Learning the ropes wasn’t going to come easy because, he admits, aggression was not a characteristic he possessed in any great measure.
“No, nothing like that in me, my brother was the more natural fighter, whereas I had to learn. My brother gave up for four years and that is when I really improved. He came back and he still won loads of fights because he is a natural born fighter, but I had to learn.
“I wasn’t academic but was really good I PE because any sport I’ve done I take to with ease. I played district football for Hackney and had trials for Tottenham, so I was a decent footballer, but as soon as I found boxing I excelled massively. I am happy with that.
“I won the ABAs and had trials for GB two years on the trot – an untold amount of trials. I didn’t get picked, but I boxed for England a few times, so I did have international experience.”
The catalyst for switching codes came about by not being able to punch his way into Olympic contention. The rigours of attempting to win another ABAs didn’t particularly appeal as it wouldn’t have provided any guarantees so it was time to start earning a crust.
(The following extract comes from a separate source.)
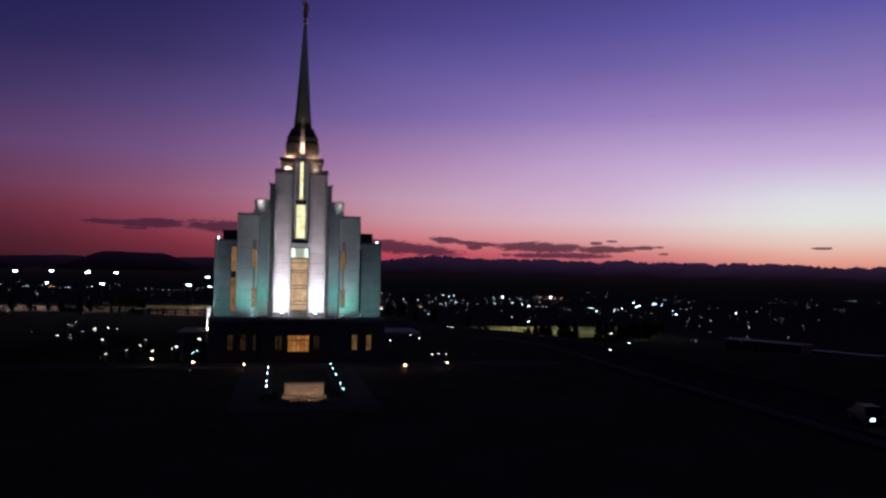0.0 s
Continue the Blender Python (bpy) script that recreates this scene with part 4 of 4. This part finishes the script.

“I didn’t get on GB, as simple as that. There wasn’t much more I could do as an amateur except get on GB. I won the seniors, then what else was I supposed to do other than win it for a second year? I had to turn pro because I need to make a living,” he reasoned before outlining his objectives for the next months and years.
Belts. And lots of them.
“I am mandatory for the Southern Area title, so I want to win that – and will 100 per cent – then win the English and keep winning titles. I want to impress my little boy with all the titles I get.
“That is what boxing is about for me now, impressing my little boy. I like the traditional route, that is what I am about.”